Often served during Ramadan, Eid, weddings, and family gatherings, tambi za sukari shows how noodle traditions became deeply embedded in Swahili culture, extending even to sweet snacks and festive dishes.
Many coastal families associate it with childhood memories and celebratory mornings shared with relatives. Its continued popularity reflects centuries of exchange across the Indian Ocean world.
Why spaghetti feels like comfort food
Psychologists say comfort foods are not defined only by ingredients, but by emotional association.
They are foods that trigger memories of safety, family, and belonging.
Research shows that meals frequently eaten during childhood become linked to emotional experiences and social bonding. Later in life, they can evoke those same feelings almost instantly.
This helps explain why spaghetti holds strong emotional meaning for many Somalis and coastal residents.
The smell of onions frying, the aroma of cardamom and cumin, or the sight of a familiar family recipe can trigger deeply stored memories.
Food psychologists argue that such sensory cues create continuity and belonging, especially during periods of stress or uncertainty.
For members of the Somali and Swahili diaspora, preparing traditional spaghetti dishes also becomes a way of maintaining cultural identity.
A simple plate of baasto or tambi becomes more than a meal; it becomes a link to home, heritage, and family.
Spaghetti’s popularity among Somalis and coastal communities is therefore not accidental.
Its history mirrors the history of the region itself: shaped by trade, migration, adaptation, and cultural exchange.

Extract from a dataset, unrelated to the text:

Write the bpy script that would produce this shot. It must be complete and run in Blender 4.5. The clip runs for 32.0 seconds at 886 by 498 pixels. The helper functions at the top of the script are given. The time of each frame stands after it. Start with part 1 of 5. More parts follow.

What began as a practical food carried across oceans eventually evolved into a beloved staple reflecting the character of East Africa’s coastal societies.
Today, whether served as Somali baasto with a rich meat sauce, enjoyed as sweet tambi za sukari during Eid, or prepared in a modern Nairobi kitchen, spaghetti continues to bring people together.
And that is perhaps its real significance. Beyond taste, it represents memory, identity, family, and the quiet comfort of foods that remind people where they come from.